NEW YORK – Bico company Scienion and its subsidiary Cellenion said on Thursday that they have exclusively licensed the Nanodroplet Processing in One pot for Trace Samples (NanoPOTS) platform from Pacific Northwest National Laboratory (PNNL) and will further develop it for commercial use.

NanoPOTS is a microfluidic sample preparation platform specially designed for conducting mass spectrometry-based proteomic analysis on 10 to 100 cells, down from the thousands usually required.

Coupled to Cellenion's CellenOne single-cell isolation and ultra-small volume dispensing platform, NanoPOTS enables scientists to conduct in-depth single-cell proteomics analyses.

The companies also entered into a research and development collaboration agreement with the Environmental Molecular Sciences Laboratory (EMSL), a US Department of Energy facility located at PNNL.

"The analytic power provided by NanoPOTS could help identify new sources of clean energy, unlock secrets to keeping agriculture healthy during droughts, and pinpoint disease markers for diabetes and cancer," Jennifer Lee, PNNL’s market commercialization manager, said in a statement. "As a national laboratory, one of our core missions is to transfer the intellectual property developed through federal funding to private industry where they can make a positive societal impact. We look forward to NanoPOTS being accessible to the broader scientific community."

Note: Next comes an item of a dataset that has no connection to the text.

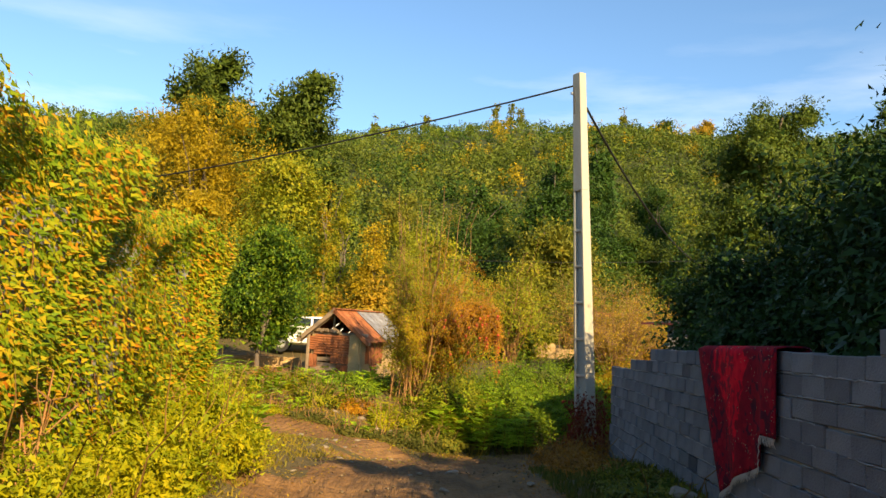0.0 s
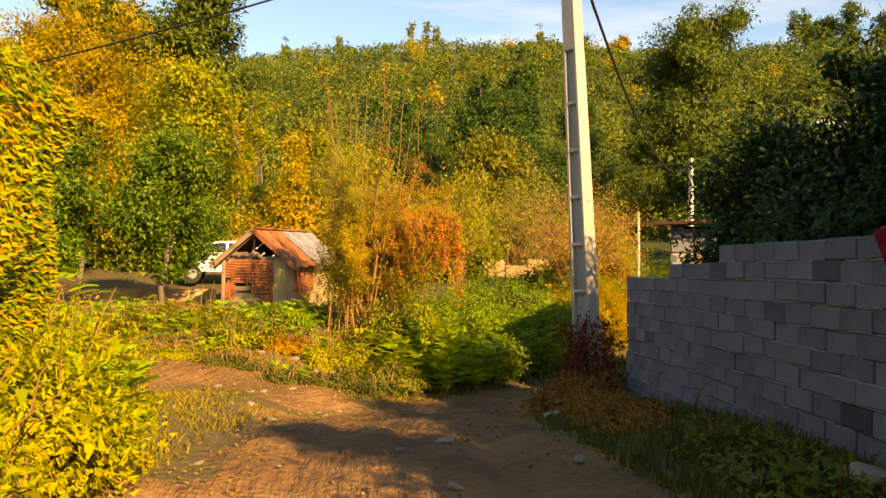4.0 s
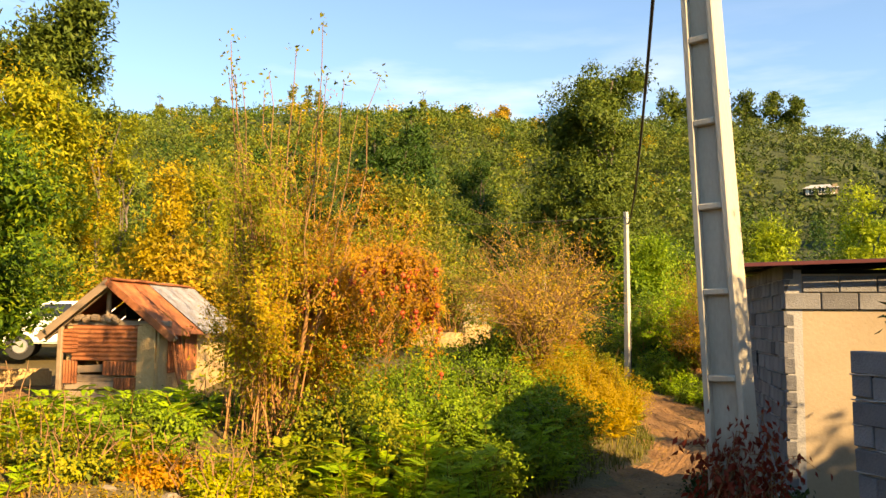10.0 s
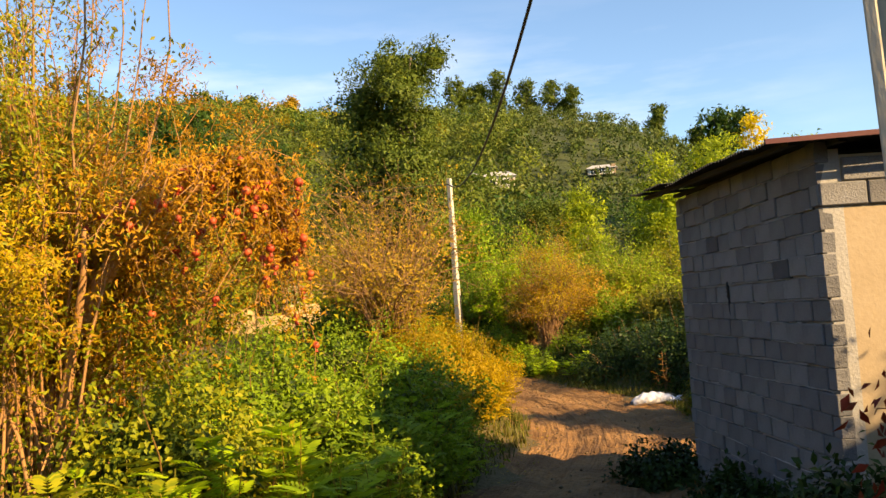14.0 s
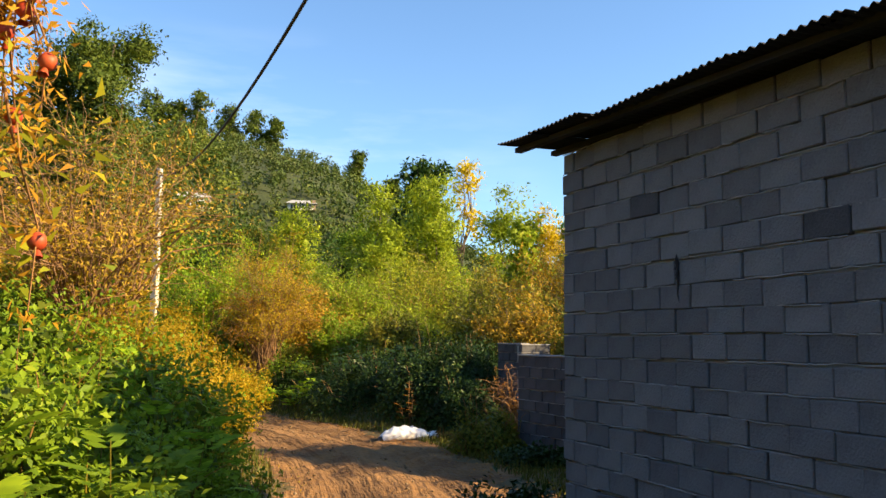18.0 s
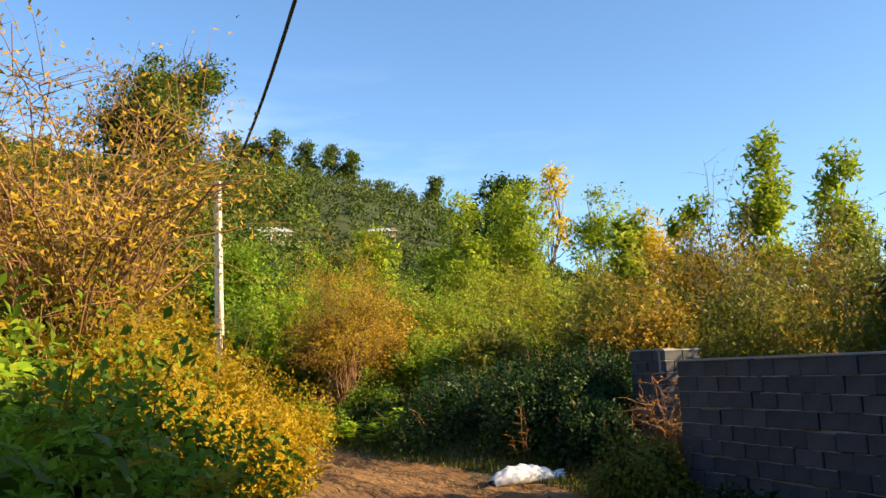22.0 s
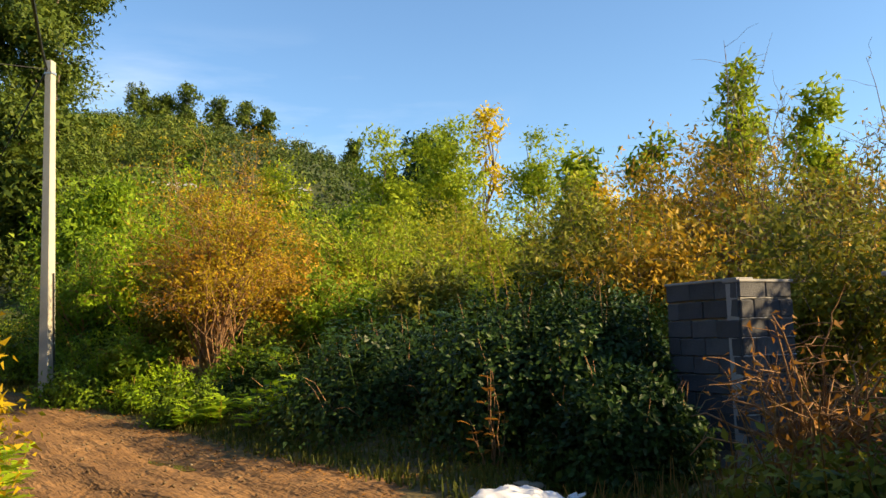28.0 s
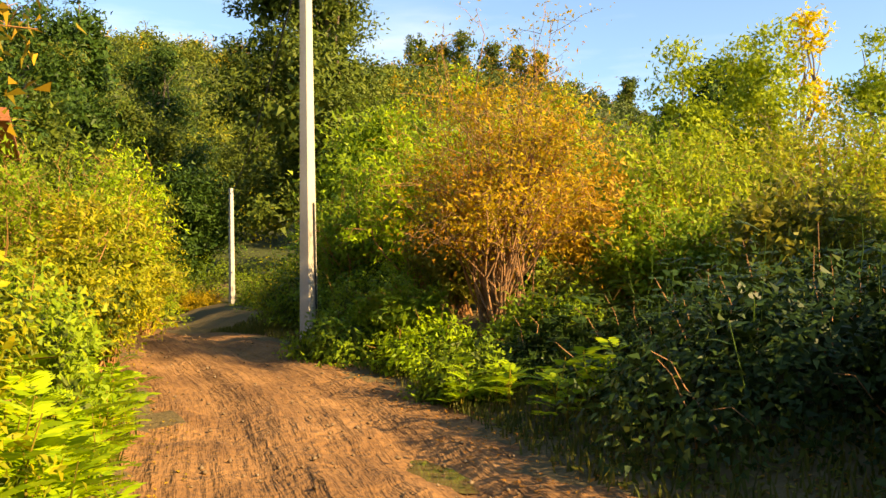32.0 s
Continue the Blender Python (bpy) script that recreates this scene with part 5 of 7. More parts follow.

PNNL scientists first developed NanoPOTS to address challenges in sample processing for mass spectrometry-based small sample analysis.

"We are very excited to finally make NanoPOTS a commercially available product," said Anjali Seth, single-cell proteomics project leader at Cellenion. “This agreement is another key milestone for single cell sample preparation and analysis to the next level.”

Earlier this month, Cellink changed its name to Bico (Bio Convergence) after acquiring Scienion a year ago for €80 million ($94.1 million). Scienion still maintains a subsidiary called Cellenion that operates from Lyon, France.